One thing I didn’t anticipate is that some titles with use but not purchased yet may be withdrawn from the DDA. One of the reasons is that the price may have increased past the maximum price threshold that you set so you may need to look at that threshold and bump it up higher, or contact JSTOR and arrange to purchase that one anyway. License rights may also change. You’ll see these titles in your reports, so you can review them.
Measuring the results
We started JSTOR DDA in September 2015, and in two and a half years we’ve purchased 676 books and used 3,625 books. The average cost of a book that we’ve purchased is $53.80, and we get a very generous discount off the list price, as we have a number of the JSTOR journal collections. That’s a very reasonable price for an ebook and it is not far off our average price of a print book.

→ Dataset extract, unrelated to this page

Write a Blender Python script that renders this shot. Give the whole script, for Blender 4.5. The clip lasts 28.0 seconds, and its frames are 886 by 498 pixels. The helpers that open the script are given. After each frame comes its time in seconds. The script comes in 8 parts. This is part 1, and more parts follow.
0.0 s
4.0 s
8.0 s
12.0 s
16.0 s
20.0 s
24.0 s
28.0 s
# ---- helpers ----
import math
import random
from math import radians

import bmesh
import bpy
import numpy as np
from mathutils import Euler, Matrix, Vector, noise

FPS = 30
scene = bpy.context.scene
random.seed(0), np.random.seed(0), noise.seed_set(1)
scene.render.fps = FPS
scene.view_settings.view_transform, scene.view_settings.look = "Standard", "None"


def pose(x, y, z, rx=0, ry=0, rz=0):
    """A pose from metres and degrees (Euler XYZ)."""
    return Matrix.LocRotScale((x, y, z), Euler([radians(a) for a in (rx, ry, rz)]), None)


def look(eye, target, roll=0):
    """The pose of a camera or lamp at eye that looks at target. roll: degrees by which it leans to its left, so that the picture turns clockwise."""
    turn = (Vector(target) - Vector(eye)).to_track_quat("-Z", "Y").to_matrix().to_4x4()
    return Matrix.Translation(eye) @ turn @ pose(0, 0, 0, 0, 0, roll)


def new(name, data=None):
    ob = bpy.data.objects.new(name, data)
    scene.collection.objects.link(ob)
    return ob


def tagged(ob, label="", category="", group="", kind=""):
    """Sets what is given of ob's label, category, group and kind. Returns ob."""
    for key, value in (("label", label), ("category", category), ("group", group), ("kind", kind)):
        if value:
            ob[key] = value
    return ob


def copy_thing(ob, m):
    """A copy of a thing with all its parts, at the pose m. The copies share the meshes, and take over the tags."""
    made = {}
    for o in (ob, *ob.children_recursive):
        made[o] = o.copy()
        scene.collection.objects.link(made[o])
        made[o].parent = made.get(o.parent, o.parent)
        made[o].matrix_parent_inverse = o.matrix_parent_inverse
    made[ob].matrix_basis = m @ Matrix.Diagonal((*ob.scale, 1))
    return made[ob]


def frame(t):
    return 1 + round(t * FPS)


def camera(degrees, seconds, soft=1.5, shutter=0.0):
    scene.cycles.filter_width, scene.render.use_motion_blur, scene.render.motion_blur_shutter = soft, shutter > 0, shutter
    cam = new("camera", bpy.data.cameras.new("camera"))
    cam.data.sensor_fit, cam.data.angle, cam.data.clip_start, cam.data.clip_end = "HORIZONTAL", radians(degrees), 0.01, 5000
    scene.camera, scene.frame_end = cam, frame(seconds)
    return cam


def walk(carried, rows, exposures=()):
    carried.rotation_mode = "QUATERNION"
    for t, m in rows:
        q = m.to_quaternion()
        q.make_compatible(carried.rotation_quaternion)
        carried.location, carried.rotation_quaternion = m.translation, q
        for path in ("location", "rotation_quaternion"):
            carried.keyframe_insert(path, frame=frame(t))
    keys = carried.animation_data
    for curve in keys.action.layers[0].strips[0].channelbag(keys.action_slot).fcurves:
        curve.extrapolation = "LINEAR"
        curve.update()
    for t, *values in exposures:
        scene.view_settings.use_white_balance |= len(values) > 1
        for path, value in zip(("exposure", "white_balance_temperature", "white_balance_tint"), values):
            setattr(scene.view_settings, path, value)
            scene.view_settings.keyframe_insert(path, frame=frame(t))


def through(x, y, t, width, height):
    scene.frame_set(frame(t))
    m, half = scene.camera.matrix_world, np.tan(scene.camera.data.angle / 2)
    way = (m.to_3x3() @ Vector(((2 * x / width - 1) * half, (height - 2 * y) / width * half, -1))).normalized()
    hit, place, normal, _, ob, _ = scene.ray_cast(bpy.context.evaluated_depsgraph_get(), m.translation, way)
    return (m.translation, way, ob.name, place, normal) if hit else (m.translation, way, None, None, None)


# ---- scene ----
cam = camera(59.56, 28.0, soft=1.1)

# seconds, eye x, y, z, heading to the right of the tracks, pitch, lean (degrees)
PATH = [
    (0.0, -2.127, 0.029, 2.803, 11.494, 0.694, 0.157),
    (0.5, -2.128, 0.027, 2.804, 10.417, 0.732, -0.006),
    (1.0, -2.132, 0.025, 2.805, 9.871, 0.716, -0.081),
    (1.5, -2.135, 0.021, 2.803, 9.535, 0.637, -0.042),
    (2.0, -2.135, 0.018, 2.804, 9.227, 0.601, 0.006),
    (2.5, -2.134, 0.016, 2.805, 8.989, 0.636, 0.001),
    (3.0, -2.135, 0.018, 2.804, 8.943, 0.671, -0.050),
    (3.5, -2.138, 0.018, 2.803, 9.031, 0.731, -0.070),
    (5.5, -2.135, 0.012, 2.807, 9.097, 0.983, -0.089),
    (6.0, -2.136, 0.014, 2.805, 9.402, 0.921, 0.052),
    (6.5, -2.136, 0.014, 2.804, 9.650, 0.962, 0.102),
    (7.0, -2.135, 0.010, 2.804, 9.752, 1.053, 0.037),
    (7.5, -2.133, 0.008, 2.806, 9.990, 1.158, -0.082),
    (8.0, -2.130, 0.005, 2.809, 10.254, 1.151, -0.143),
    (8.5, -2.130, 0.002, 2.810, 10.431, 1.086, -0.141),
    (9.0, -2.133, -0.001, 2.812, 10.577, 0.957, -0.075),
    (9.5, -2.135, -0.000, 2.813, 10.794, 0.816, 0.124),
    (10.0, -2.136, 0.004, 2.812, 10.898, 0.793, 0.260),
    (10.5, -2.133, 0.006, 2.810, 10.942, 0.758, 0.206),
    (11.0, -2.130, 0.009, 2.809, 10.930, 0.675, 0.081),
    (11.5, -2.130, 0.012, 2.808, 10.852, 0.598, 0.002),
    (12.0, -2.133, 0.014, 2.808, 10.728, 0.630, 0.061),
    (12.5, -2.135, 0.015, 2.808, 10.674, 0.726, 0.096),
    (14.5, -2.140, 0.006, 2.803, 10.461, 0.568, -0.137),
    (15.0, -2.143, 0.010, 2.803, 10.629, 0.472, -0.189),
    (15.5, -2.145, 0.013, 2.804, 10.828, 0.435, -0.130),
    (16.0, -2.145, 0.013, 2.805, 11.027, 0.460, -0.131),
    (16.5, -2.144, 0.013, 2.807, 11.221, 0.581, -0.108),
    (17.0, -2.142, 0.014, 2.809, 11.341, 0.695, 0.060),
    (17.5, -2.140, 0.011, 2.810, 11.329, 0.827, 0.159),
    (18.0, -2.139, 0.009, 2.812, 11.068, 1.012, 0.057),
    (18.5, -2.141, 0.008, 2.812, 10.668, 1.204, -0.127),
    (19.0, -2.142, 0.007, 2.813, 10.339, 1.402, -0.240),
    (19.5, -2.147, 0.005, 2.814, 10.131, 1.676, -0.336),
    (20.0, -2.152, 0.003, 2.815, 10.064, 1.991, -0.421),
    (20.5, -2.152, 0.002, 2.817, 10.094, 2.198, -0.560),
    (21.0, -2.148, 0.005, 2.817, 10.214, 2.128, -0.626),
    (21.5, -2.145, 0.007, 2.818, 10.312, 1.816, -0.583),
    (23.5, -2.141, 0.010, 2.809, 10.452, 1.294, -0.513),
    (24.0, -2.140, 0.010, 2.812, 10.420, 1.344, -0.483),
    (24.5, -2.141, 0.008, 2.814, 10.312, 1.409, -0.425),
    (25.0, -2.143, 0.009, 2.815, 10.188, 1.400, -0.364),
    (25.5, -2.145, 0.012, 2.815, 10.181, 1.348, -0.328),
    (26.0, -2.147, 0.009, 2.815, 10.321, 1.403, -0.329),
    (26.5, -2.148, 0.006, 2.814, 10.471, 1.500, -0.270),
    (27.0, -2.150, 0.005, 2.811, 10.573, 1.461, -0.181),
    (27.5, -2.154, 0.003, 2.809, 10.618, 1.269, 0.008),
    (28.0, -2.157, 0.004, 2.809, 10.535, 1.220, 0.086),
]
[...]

The cost per book used is $10.07; that’s our total spend divided by the number of books used. The cost per chapter download or view is quite low, at $2.11. Around 94% of the titles have been used more than the trigger threshold—they’ve been used subsequent to the event that triggered the purchase.
Conclusion and recommendations
For anyone who begins participating in DDA with JSTOR, I definitely recommend signing up for the weekly usage reports. Also, keep track of the deposits that you make. I discovered this a little late, but now I have a spreadsheet. You think you’re going to remember, but after two and a half years, it can be difficult.
I also recommend that you set a maximum price threshold, as a few titles are very expensive. Plan your strategy regarding catalog records: how and where you want to load them, how to identify DDA titles, and so on. And over time, figure out your spend rate and budget accordingly.
The faculty reception has been very positive; they’re very happy with the JSTOR ebooks. We plan to continue participation in the JSTOR DDA program for the foreseeable future. We are committed to using DDA as an acquisition model, and we are very happy with our program with JSTOR.